The tune was originally composed for an unused song for the Venice scene in Candide where the lyrics, by John Latouche, ended with the line, "Where does it get you in the end?"

==Censorship==
The last line of the song (performed as a "Shave and a Haircut" fanfare) is "Gee, Officer Krupke – Krup you!" Lyricist Stephen Sondheim originally wanted to break a then-existing Broadway taboo by ending the song with "Gee, Officer Krupke – fuck you!", but Columbia Records, which owned the rights to the cast album, told Sondheim that the album could then not be shipped to other states without violating the obscenity laws of the era. Accordingly, Sondheim changed the ending of the song to "Krup you", and later told an interviewer that the new line was the best in the whole musical.

==Other versions==
===Stage play vs. 1961 film===
In the original Broadway version, the song appears in the second act, but in the 1961 film version the song was moved to Act One, performed by the Jets (with Riff singing lead) prior to their imminent rumble with the Sharks. For the film's release, "Krupke" was switched with "Cool" (which was originally performed in the play's first act) on a request from Sondheim, who disliked the sequence of the songs in the play, feeling it was unfitting to watch a street gang perform a comedy number right after having seen both gang leaders get killed in the rumble.

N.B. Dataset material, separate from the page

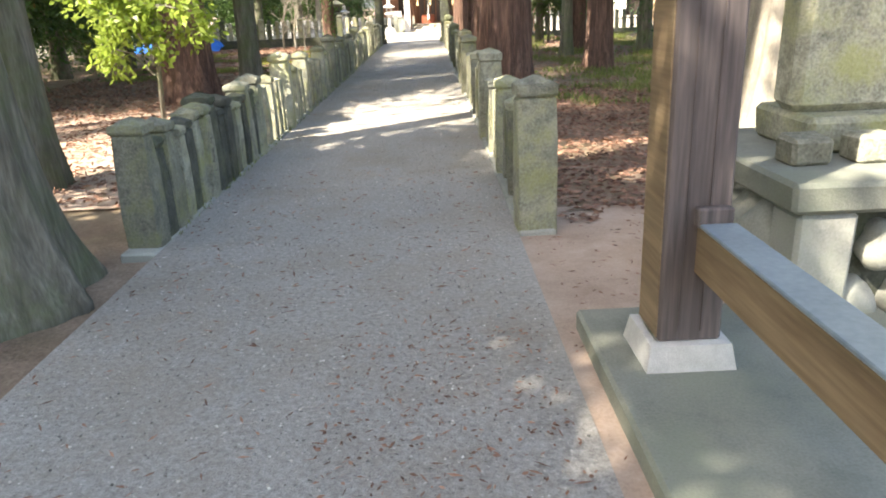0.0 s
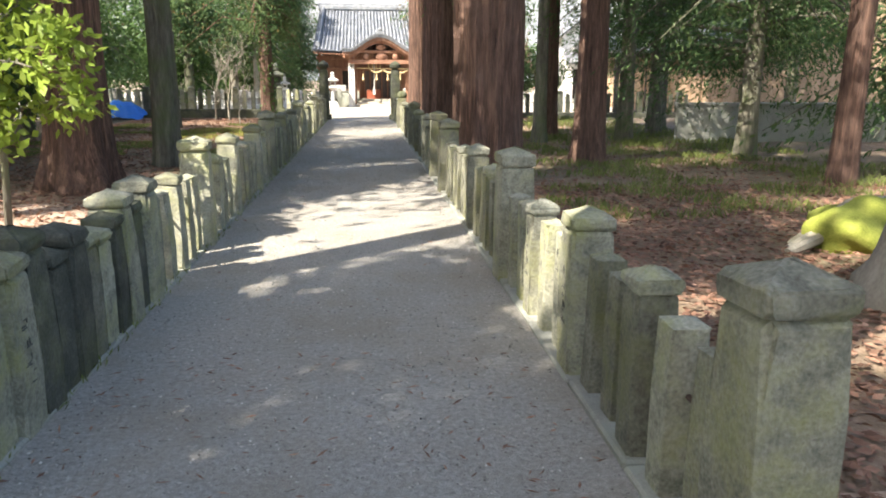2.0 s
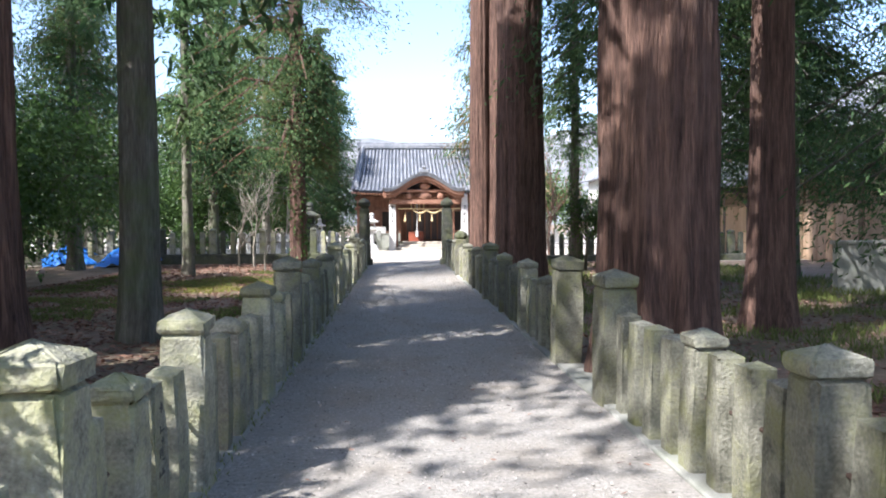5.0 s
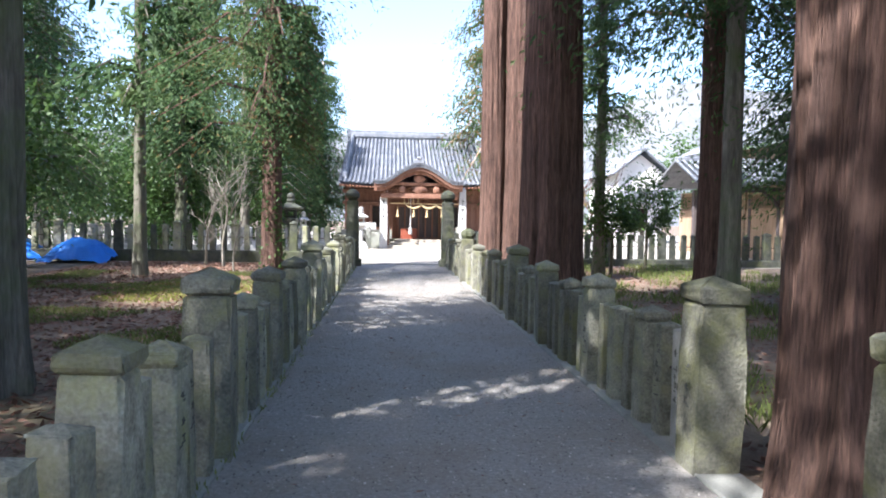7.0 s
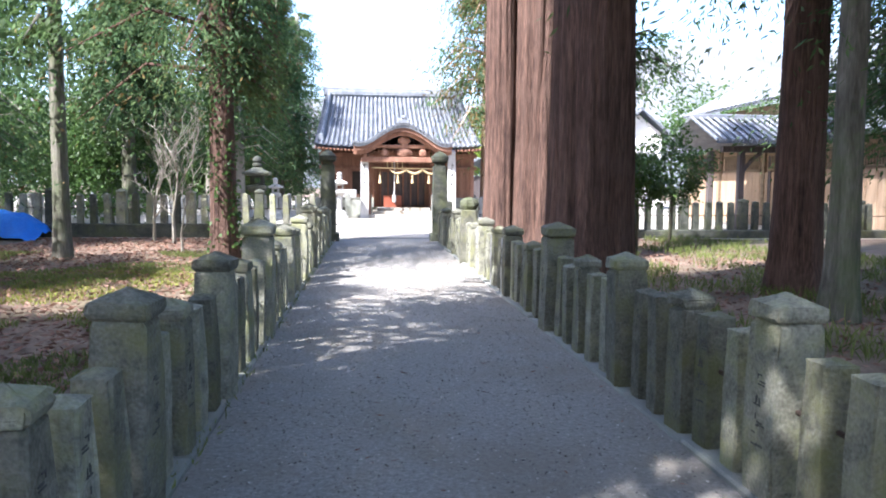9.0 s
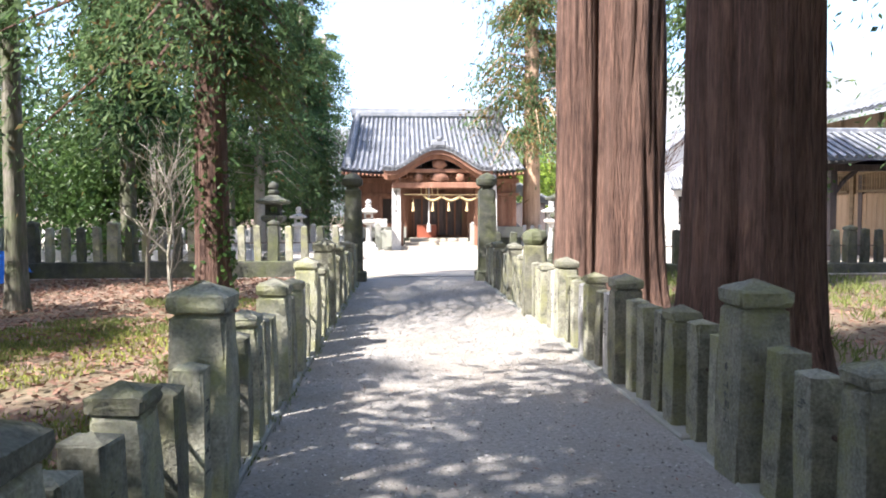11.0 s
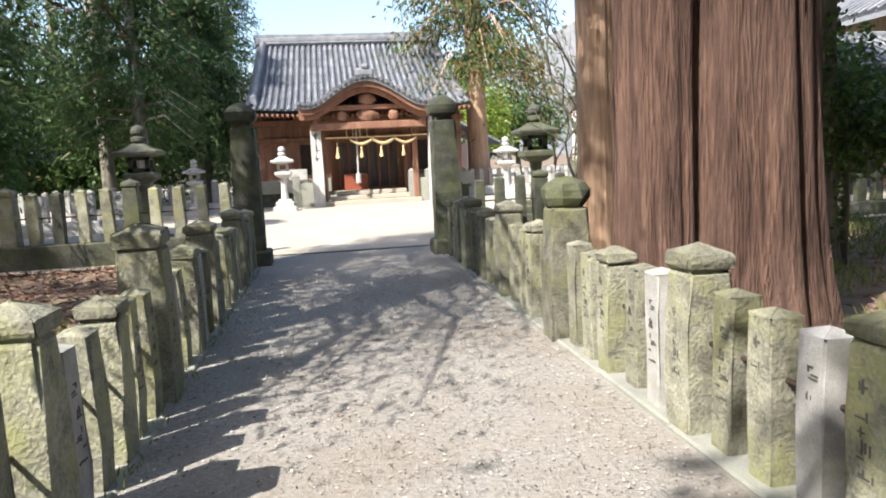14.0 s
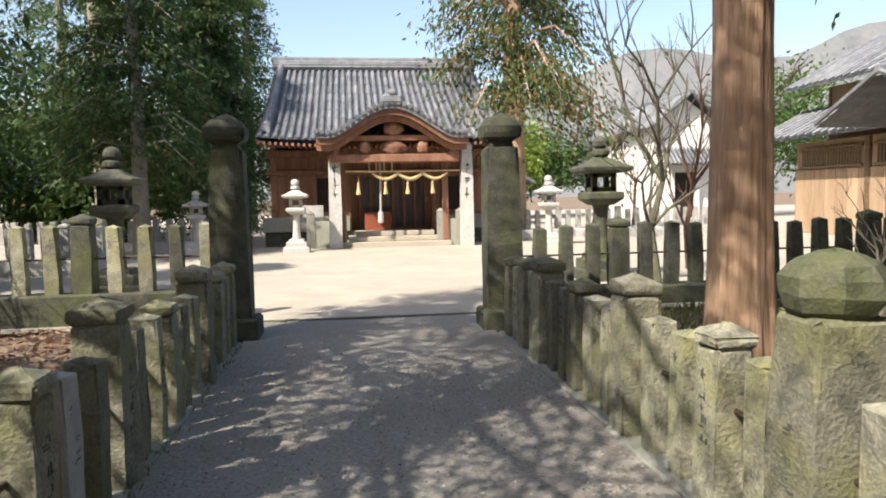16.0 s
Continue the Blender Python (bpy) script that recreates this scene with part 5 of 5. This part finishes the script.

Additionally, two stanzas in the film version had their words censored:
| 1957 Broadway | 1961 film |
|
My father is a bastard, My ma's an S.O.B. My grandpa's always plastered, My grandma pushes tea. Dear kindly social worker, They say go earn a buck. Like be a soda jerker, Which means I'd be a shmuck.
 |
My Daddy beats my Mommy, My Mommy clobbers me, My Grandpa is a Commie, My Grandma pushes tea. Dear kindly social worker, They tell me get a job, Like be a soda jerker, Which means I'd be a slob.
 |

===Stage play vs. 2021 film===
In the 2021 film version, the song—using the lyrics from the 1957 Broadway version—is again moved to the first half, performed prior to the rumble, with "Cool" moved to after "One Hand, One Heart". Additionally, instead of in the streets, the song takes place in the 21st Precinct of the New York City Police Department.

==In popular culture==
The eighth episode of season seven of Curb Your Enthusiasm is entitled "Officer Krupke". The episode features a police officer whose name is Krupke, to whom Larry David has to describe the relevance of the name in West Side Story, since Krupke has never seen it. At several points, David sings the song, and ultimately is overheard singing the finale by children, who think he has said "Fuck you". "Gee, Officer Krupke" is also used as the end credits song in that episode.

In the second episode of season 4 of The Marvelous Mrs. Maisel, Midge (Rachel Brosnahan) describes a police officer who arrested her based on a misunderstanding as "Officer fucking Krupke".

In the fourth season episode of The West Wing, titled "Election Night", White House staffer Charlie Young is asked by a student he's mentoring to help another student out of a legal bind; Charlie brushes off the request by stating, "I'm not Officer Krupke. I have a job." Later in the conversation, the student retorts, "Who's Officer Cupcake?"

In the thirty-sixth season episode of The Simpsons, titled "Women in Shorts", the grocery store clerks perform a musical number parodying of "Gee, Officer Krupke", when they remind Homer of all the embarrassing products Marge has bought for him in the past after he attempts to avoid searching for the tampons she asks him to find.